Mais, le vendredi suivant, lisant la chronique de Daniel Schneidermann dans Libération qui, après lecture de Lanzmann, s’interroge sur la difficulté des journalistes à sortir de la routine et à renoncer aux préjugés, bercés qu’ils sont par le ronron des idées toutes faites, je me promets de reprendre l’affaire et de vérifier si Sharon a vraiment amorcé un tournant politique de première importance.

Vous connaissez la faiblesse humaine: le samedi, plutôt que me perdre dans les moteurs de recherche, je suis allé skier. Et le dimanche, avec une indolence de bon aloi, j’ai soigné mes courbatures. Tout en conservant par devers moi une légère mauvaise conscience sur la question Sharon. Car, tout de même, si un Bush chasse l’autre, de Sharon il n’y en a qu’un. Et il tient le haut du drame judéo-arabe depuis plus de quarante ans!

Mais de la mauvaise conscience à l’action, il y a une marge que je ne franchirai que quelques jours plus tard, après avoir encore lu lundi un éditorial dans le magazine Marianne («S’est-on trompé sur Sharon?» par Maurice Szafran) et une reprise de l’article de Lanzmann dans Le Temps du mardi 18 janvier.

Pourquoi m’étendre sur ces détails?
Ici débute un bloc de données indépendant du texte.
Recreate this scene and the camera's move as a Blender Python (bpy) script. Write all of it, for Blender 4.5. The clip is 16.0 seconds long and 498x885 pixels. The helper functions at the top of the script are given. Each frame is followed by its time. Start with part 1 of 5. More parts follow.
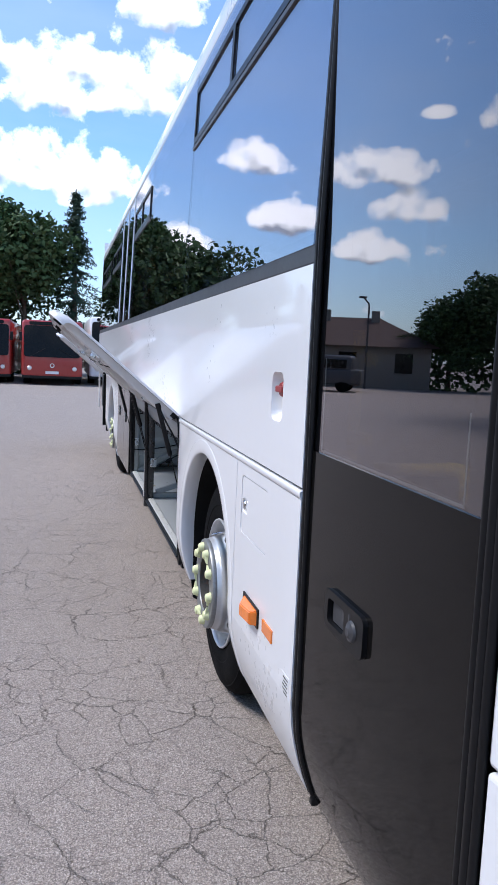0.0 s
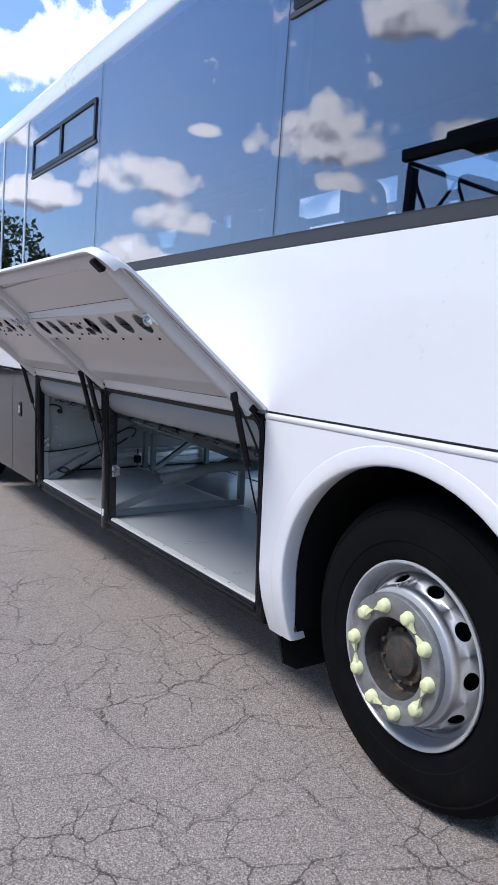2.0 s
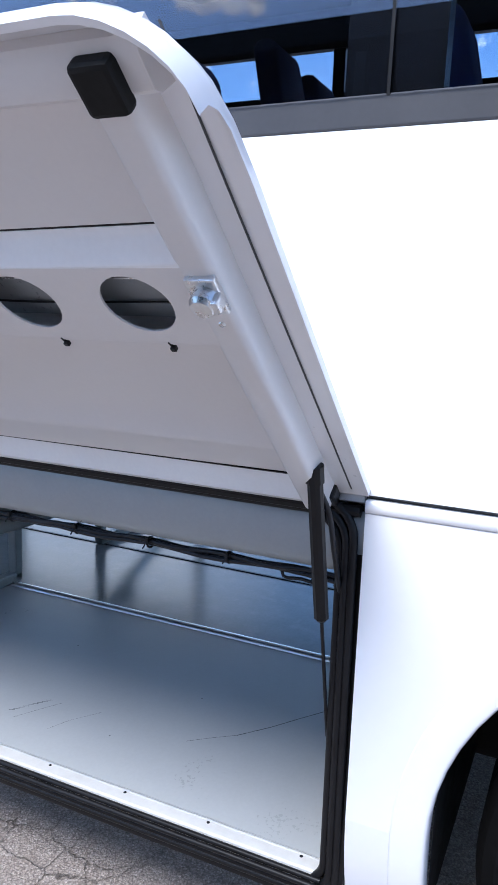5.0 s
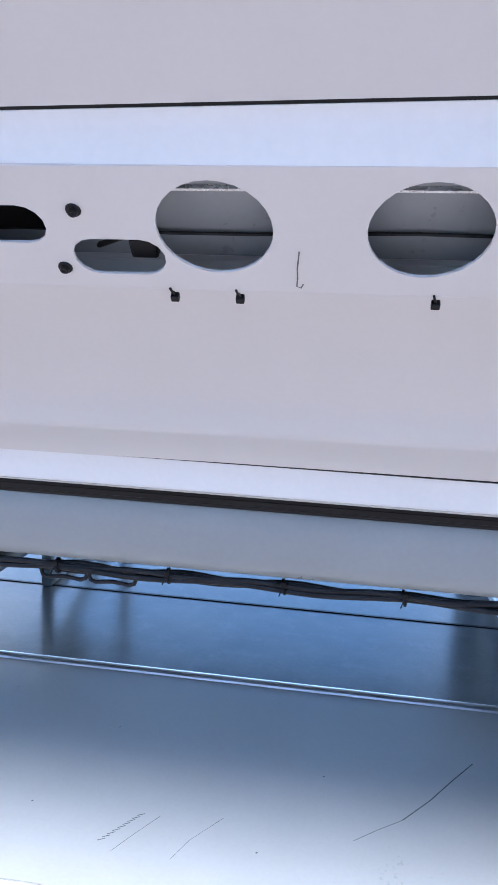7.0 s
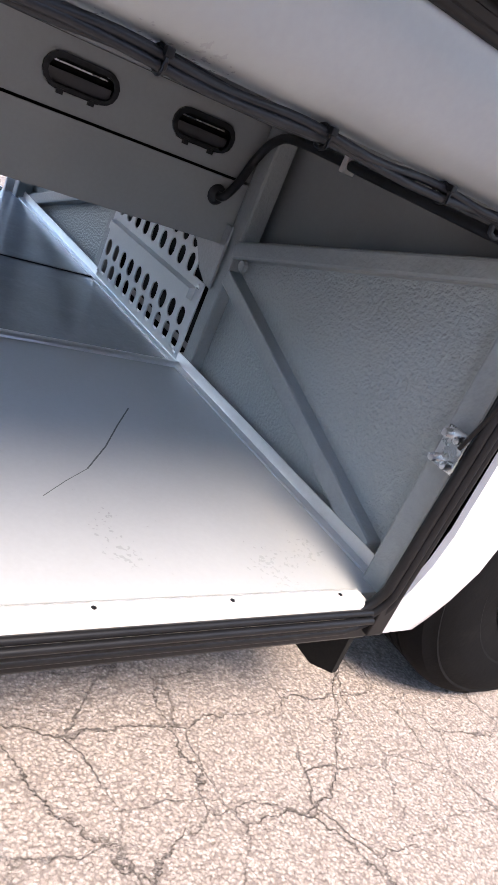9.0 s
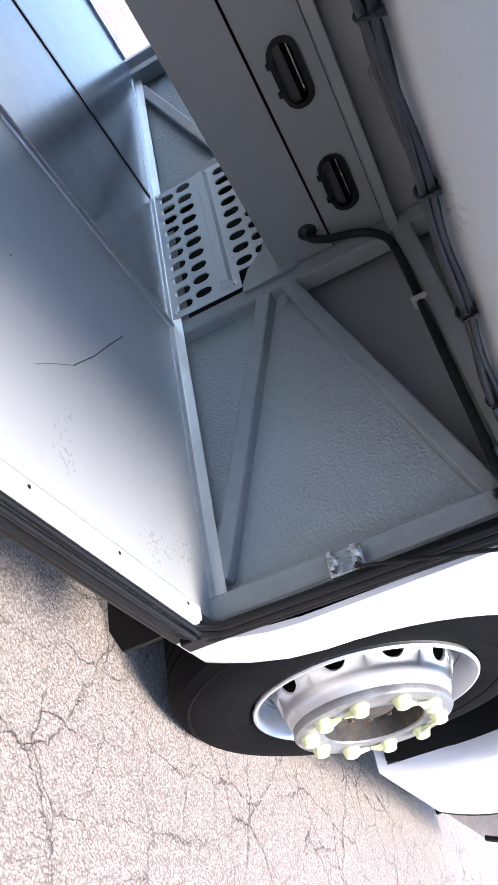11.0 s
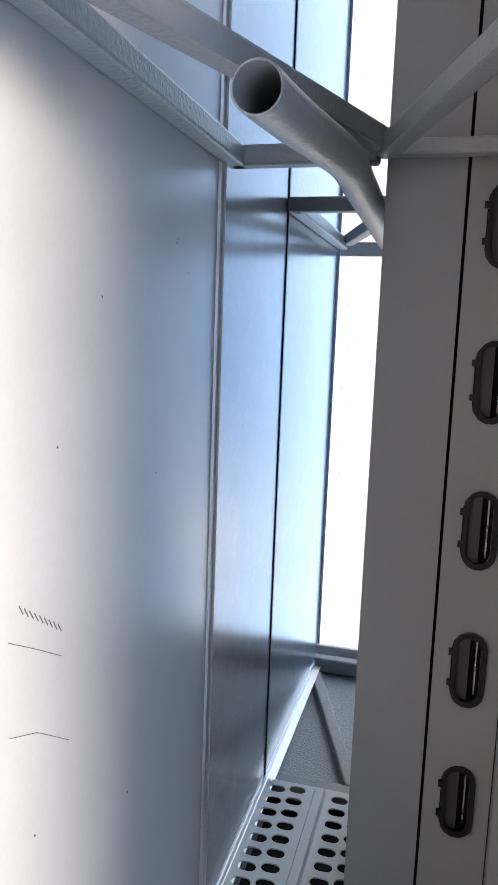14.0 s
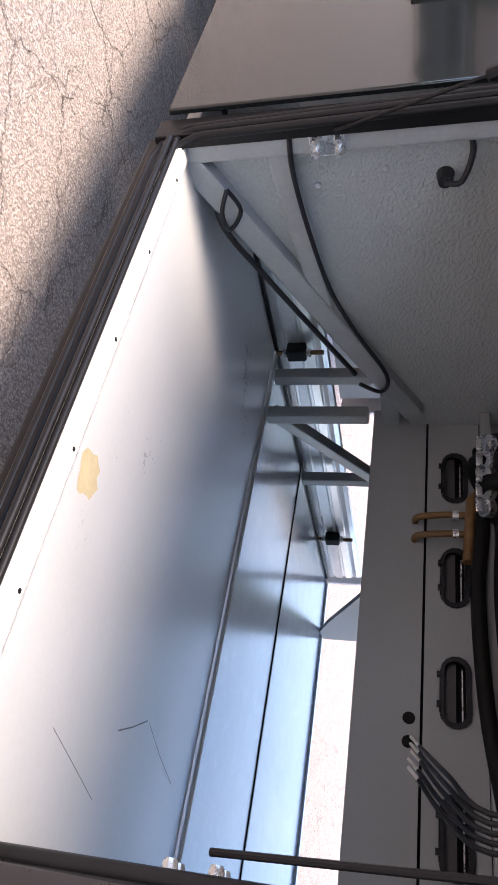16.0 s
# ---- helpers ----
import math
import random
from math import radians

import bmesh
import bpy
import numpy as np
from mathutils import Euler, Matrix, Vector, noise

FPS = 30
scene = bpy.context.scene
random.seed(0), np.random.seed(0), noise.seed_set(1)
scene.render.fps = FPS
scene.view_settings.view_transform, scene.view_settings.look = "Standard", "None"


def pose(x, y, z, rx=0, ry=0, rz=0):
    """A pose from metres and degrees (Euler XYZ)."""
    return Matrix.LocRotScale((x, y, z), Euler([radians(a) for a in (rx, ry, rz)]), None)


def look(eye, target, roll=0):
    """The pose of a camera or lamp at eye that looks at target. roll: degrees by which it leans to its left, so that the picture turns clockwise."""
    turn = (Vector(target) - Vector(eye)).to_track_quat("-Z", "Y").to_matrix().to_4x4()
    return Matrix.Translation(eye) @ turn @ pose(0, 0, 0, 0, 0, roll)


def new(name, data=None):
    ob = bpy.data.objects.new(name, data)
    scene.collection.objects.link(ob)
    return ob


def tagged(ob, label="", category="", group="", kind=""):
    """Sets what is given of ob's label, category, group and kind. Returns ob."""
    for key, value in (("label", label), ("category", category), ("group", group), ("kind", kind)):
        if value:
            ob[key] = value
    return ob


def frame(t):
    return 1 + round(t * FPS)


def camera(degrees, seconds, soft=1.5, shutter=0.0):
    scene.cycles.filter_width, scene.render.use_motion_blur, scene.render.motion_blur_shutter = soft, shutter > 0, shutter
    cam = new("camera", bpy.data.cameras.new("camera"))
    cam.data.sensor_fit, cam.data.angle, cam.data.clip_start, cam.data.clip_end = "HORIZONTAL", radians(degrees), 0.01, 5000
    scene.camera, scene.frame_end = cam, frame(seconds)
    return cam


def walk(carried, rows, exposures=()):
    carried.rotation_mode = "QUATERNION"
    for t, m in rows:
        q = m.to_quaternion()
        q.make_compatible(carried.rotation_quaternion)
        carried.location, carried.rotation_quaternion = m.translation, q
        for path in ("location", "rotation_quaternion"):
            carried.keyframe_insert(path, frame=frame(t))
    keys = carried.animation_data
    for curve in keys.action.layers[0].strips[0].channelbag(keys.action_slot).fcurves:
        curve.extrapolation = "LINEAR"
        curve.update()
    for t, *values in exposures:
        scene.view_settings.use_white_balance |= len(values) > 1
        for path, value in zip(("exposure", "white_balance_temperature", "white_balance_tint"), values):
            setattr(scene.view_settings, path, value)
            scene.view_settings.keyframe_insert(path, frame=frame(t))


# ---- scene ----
cam = camera(37.3, 16.0)
PATH = [
    (0, (-0.644, -0.019, 1.58), (-0.145, 1.904, 1.344), 2.5),
    (0.5, (-0.865, 0.374, 1.57), (-0.207, 2.246, 1.318), 2.1),
    (1, (-1.068, 0.819, 1.544), (-0.288, 2.641, 1.275), 2.0),
    (1.5, (-1.368, 1.229, 1.49), (-0.463, 2.992, 1.215), 2.1),
    (2, (-1.579, 1.668, 1.464), (-0.506, 3.336, 1.207), 2.4),
    (2.5, (-1.678, 2.133, 1.504), (-0.419, 3.668, 1.27), 3.1),
    (3, (-1.774, 2.575, 1.519), (-0.346, 3.955, 1.28), 3.3),
    (3.5, (-1.657, 2.899, 1.494), (-0.112, 4.144, 1.241), 3.0),
    (4, (-1.467, 3.224, 1.523), (0.183, 4.319, 1.241), 1.9),
    (4.2, (-1.416, 3.355, 1.529), (0.274, 4.384, 1.239), 1.7),
    (6.3, (-1.02, 4.13, 1.491), (0.892, 4.621, 1.169), 3.1),
    (6.5, (-1.084, 4.266, 1.459), (0.852, 4.676, 1.168), 2.8),
    (7, (-1.06, 4.597, 1.446), (0.899, 4.862, 1.139), 2.8),
    (7.5, (-0.953, 4.863, 1.485), (1.011, 4.818, 1.113), 4.9),
    (8, (-0.86, 5.063, 1.421), (0.932, 4.349, 0.893), 7.9),
    (8.5, (-0.689, 5.052, 1.252), (0.843, 3.987, 0.531), 14.1),
    (9, (-0.568, 4.974, 1.024), (0.831, 3.748, 0.288), 24.3),
    (9.2, (-0.561, 4.966, 0.965), (0.812, 3.696, 0.256), 28.8),
    (11.3, (-0.573, 5.187, 0.958), (0.701, 3.71, 0.515), 73.6),
    (11.5, (-0.577, 5.171, 0.965), (0.693, 3.693, 0.515), 79.3),
    (12, (-0.587, 5.186, 0.973), (0.692, 3.702, 0.573), 90.1),
    (12.5, (-0.584, 5.191, 0.985), (0.782, 3.767, 0.657), 94.8),
    (13, (-0.568, 5.204, 0.959), (1.004, 4.014, 0.625), 94.9),
    (13.5, (-0.544, 5.292, 0.938), (1.254, 4.522, 0.522), 94.8),
    (14, (-0.509, 5.362, 0.896), (1.4, 5.058, 0.38), 94.4),
    (14.5, (-0.527, 5.368, 0.864), (1.374, 5.649, 0.309), 93.8),
    (15, (-0.563, 5.435, 0.869), (1.225, 6.133, 0.308), 92.6),
    (15.5, (-0.615, 5.518, 0.884), (1.026, 6.527, 0.346), 91.5),
    (16, (-0.678, 5.652, 0.923), (0.848, 6.848, 0.432), 90.7),
]
EXPOSURES = [(0.0, 0.05, 5600, 10), (2.0, 0.0, 5600, 10), (3.0, 0.12, 5550, 10), (4.2, 0.35, 5500, 10), (6.3, 1.15, 5200, 10), (7.5, 1.5, 5500, 12), (8.5, 1.55, 6100, 16), (9.0, 1.5, 6600, 16), (11.3, 1.55, 5900, 13), (12.5, 1.6, 5600, 11), (13.5, 1.7, 6100, 12), (14.0, 1.68, 6800, 15), (14.5, 1.6, 6900, 16), (15.5, 1.55, 7500, 18), (16.0, 1.5, 6800, 20)]
walk(cam, [(t, look(e, a, r)) for t, e, a, r in PATH], EXPOSURES)

# ---- sky and sun ----
def node(nt, kind, **inputs):
    n = nt.nodes.new(kind)
    for key, value in inputs.items():
        n.inputs[key.replace("_", " ")].default_value = value
    return n


def wire(nt, a, out, b, inp):
    nt.links.new(a.outputs[out], b.inputs[inp])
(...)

Certainement pas pour vous tenir au courant de ma quotidienneté. Ce qui me frappe, c’est de voir à quel point, même si l’on se pique de garder l’œil vif et l’esprit en éveil, il est difficile de remettre en question les idées reçues.

J’ai vieilli avec un Sharon va-t’en-guerre, répressif, bourreau de Palestiniens, et j’ai de la peine à l’imaginer en butte à la haine de ses anciens amis de l’extrême-droite conquérante israélienne. Il ne s’agit pas seulement d’un confort intellectuel appuyé sur de vieilles certitudes, mais je sens qu’il y a un rejet presque physique à admettre que Sharon a pu changer.

Or, j’en suis désormais convaincu, Sharon a changé. En proposant le retrait de Gaza en octobre (à un moment où on savait Arafat malade, il ne mourra que le 11 novembre), Sharon ne s’est peut-être pas transformé en une paisible et frêle colombe, mais il a, qu’on le veuille ou non, bouleversé le champ politique israélien, ses amis les plus proches (dont une bonne partie des députés de son parti) s’étant subitement rangés dans le camp de ses ennemis mortels, ses vieux ennemis de la gauche serrant tout à coup les rangs autour de lui pour soutenir son nouveau programme politique.

On sait ce que valent les grands discours politiques. En général, ils servent de cadre général à la conduite d’un pays dont le sort dépend au jour le jour d’aléas très terre à terre. Ils fixent le cap d’une action qui sera forcément sinueuse.

Dans ce sens, le discours de Sharon mérite d’être lu une seconde fois. Il en vaut la peine. Il est tout en nuances, en rappels historiques et, en fin de compte, en esprit d’ouverture. Etonnant, vraiment étonnant.